The Students Against Terror concert and rally sounds like it was a great success, but the focus of the Chronicle article is that some folks were upset:
Although the concert and rally were advertised as a decidedly apolitical event, many students and several organizations that endorsed the event expressed concern that it became an emotionally charged pro-Israeli forum.
Guess who had the strongest whine complaints:
Mo Sarhan, a junior and past president of the Arab Students Organization, said he felt like he had an "uneducated and unrealistic" idea of what the event was going to be about. "I was told that it was apolitical, and I encouraged the ASO to endorse this event.

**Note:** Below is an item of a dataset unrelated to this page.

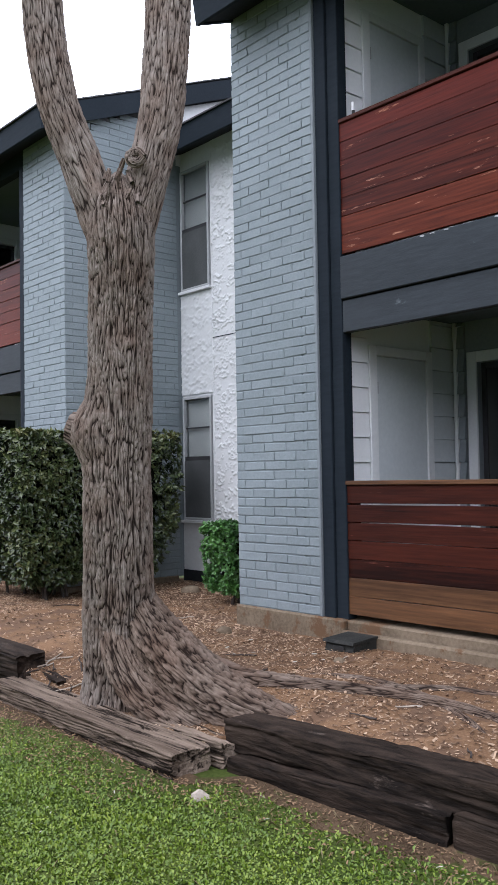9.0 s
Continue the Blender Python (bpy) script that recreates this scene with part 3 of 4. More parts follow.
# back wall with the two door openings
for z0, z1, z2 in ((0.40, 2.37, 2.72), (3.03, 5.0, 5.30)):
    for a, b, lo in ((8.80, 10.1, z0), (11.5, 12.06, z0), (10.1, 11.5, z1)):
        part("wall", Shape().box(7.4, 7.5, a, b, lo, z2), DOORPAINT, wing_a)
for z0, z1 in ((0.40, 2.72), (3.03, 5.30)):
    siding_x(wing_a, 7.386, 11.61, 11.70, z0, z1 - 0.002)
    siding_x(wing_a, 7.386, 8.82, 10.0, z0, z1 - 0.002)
    part("corner_board", Shape().box(7.35, 7.39, 11.675, 11.705, z0, z1 - 0.003, 0.003), WHITETRIM, wing_a)
    siding_y(wing_a, 11.735, 6.052, 6.29, z0, z1 - 0.002)
    # inner strip of the same siding, its colour darkened for porch shade
    siding_y(wing_a, 11.735, 7.085, 7.385, z0, z1 - 0.002, 0.19, DOORWHITE)
    part("wall", Shape().box(6.052, 7.4, 11.766, 11.80, z0, z1 - 0.002), SIDING, wing_a)
    part("wall", Shape().box(6.29, 7.085, 11.745, 11.765, z0, z1 - 0.002), SIDING, wing_a)
    storage_door(wing_a, 11.735, 6.39, 7.0, z0 + 0.02, z0 + 1.97)
slider(wing_a, "x", 7.4, 10.1, 11.5, 0.44, 2.37, (10.12, 10.78), "sliding glass door in a white surround, blinds half drawn")
slider(wing_a, "x", 7.4, 10.1, 11.5, 3.06, 5.0, (10.12, 10.6), "upper sliding glass door in a white surround")
fence(wing_a, 5.965, 8.95, 11.67, 0.44, 1.41, (0.003, 0.003, 0.004, 0.003, 0.008, 0.011, 0.003), 3, (REDTAN, REDTAN, REDDARK, REDDARK, REDDARK, REDDARK, REDDARK), "red-stained patio fence, lowest boards faded orange")
fence(wing_a, 5.965, 8.95, 11.67, 3.085, 4.09, (0.002, 0.002, 0.0015, 0.001, 0.0015, 0.001, 0.002), 4, (REDORANGE, REDORANGE, REDCHIP, REDCHIP, REDWOOD, REDWOOD, REDWOOD), "red-stained balcony guard with chipped boards")
# stucco panel
part("wall", Shape().box(5.958, 6.2, 5.0, 7.8, 0.25, 5.36), STUCCO, wing_a)
stucco_wall("stucco", wing_a, 5.95, 5.22, 7.76, 0.25, 3.045, 0.0085, 2, label="white textured stucco panel")
stucco_wall("stucco", wing_a, 5.95, 5.22, 7.76, 3.055, 5.36, 0.0085, 6, label="white textured stucco panel")
# charcoal strips here and on the far wing paint the seam's shadow line
part("seam_shadow", Shape().box(5.943, 5.952, 5.22, 7.76, 3.044, 3.056), BEAM, wing_a)
roof(wing_a, 5.55, 5.15, 5.375, 4.9, 12.85, 10.0, ((12.85, -1),))
part("wall", Shape().prism([(WALL, 5.3), (10.0, 5.3), (10.0, 6.85), (6.2, 5.36)], "y", 12.6, 12.82), STUCCO, wing_a)

# ---------------------------------------------------------------- near wing
wing_c = thing("apartment_building", (5.24, 2.0, 0.2), "projecting apartment wing of painted blue-grey brick", "building", "apartment wings")
near_wall = part("wall", Shape().box(5.24, 5.6, -3.0, 5.215, 0.0, 5.25).box(5.6, 9.0, -3.0, -2.7, 0.0, 5.25), MORTAR, wing_c, "brick wall painted blue-grey")
part("return_wall", Shape().box(5.26, 5.95, 5.2, 5.222, 0.0, 5.25), MORTAR, wing_c)
roof(wing_c, 4.86, 5.07, 5.32, -3.0, 5.2, 10.0, ((5.2, -1),))

# ---------------------------------------------------------------- far wing and the recess before it
wing_b = thing("apartment_building", (WALL, 18.0, 0.2), "far apartment wing with painted brick corner and red balconies", "building", "apartment wings")
far_column = part("column", Shape().box(WALL, 6.3, 15.675, 16.62, 0.30, 5.33), MORTAR, wing_b, "brick corner column painted blue-grey")
side_wall = part("side_wall", Shape().prism([(6.3, 0.3), (7.6, 0.3), (7.6, 5.9), (6.3, 5.4)], "y", 15.675, 15.9), MORTAR, wing_b, "brick side wall painted blue-grey")
side_top = part("gable", Shape().prism([(7.43, 5.2), (10.0, 5.2), (10.0, 6.9), (7.43, 5.9)], "y", 15.67, 15.88), STUCCO, wing_b, "pale stucco gable end")
far_column_two = part("column", Shape().box(WALL, 6.3, 19.80, 20.71, 0.30, 5.33), MORTAR, wing_b, "brick column painted blue-grey")
for box in ((5.90, 7.4, 15.66, 16.7, 0.0, 0.31), (5.90, 7.4, 19.4, 23.5, 0.0, 0.30)):
    part("foundation", Shape().box(*box, 0.01), CONCRETE, wing_b, "stained concrete footing")
part("patio_slab", Shape().box(5.90, 7.4, 16.7, 19.4, 0.0, 0.36, 0.012), CONCRETE, wing_b, "concrete patio slab edge")
part("post", Shape().box(5.93, 6.05, 16.62, 16.74, 0.31, 5.33, 0.005), TRIM, wing_b, "charcoal wooden corner post")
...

However, when I got there, I found that it was completely political in a pro-Israeli way and at some points anti-Islamic," Sarhan said.

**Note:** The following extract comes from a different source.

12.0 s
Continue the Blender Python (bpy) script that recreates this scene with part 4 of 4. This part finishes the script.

Sarhan added that he did not believe the concert and rally fostered unity or dialogue. "I feel like the rally against terror didn't bring the campus together but instead brought together the pro-Israeli groups on campus to hear things that they wanted to hear," he said.
Here's what he's apparently complaining about:
Mohamed Yahya, who experienced state-supported violence in Sudan, polarized the crowd when he asked for help from his "Jewish brothers." Brigitte Gabriel, who witnessed terrorist-type activities in Lebanon and founded the American Congress for Truth, angered many members of the crowd when she referred to Arabs as "barbarians."
If anyone finds a transcript of Gabriel's remarks online, please let me know. I'm curious as to the context.
Update:
Whaddaya know? Here's some context to both quotes above:
Among the speakers was Brigitte Gabriel, a Christian who fled Lebanon for Israel during the Lebanese civil war and now runs a Virginia-based organization aimed at exposing the threat of Islamic fundamentalism. She finished her speech by describing what she sees as the difference between Israel and "the Arab world."
"It's barbarism versus civilization," she said. "It's civilization versus dictatorship. It's good versus evil."
Mo Sarhan, a junior whose parents fled from the West Bank to Jordan during the 1967 Six-Day War, watched, bemused. His student group, the Arab Students Organization, endorsed the rally to show that many Arabs oppose terrorism, he said.
"Violence on either side [of the conflict] should not be accepted by anyone," he said.
But, as Sarhan listened, he said he was disappointed.
"I can't believe we endorsed this," he said, between puffs on a cigarette.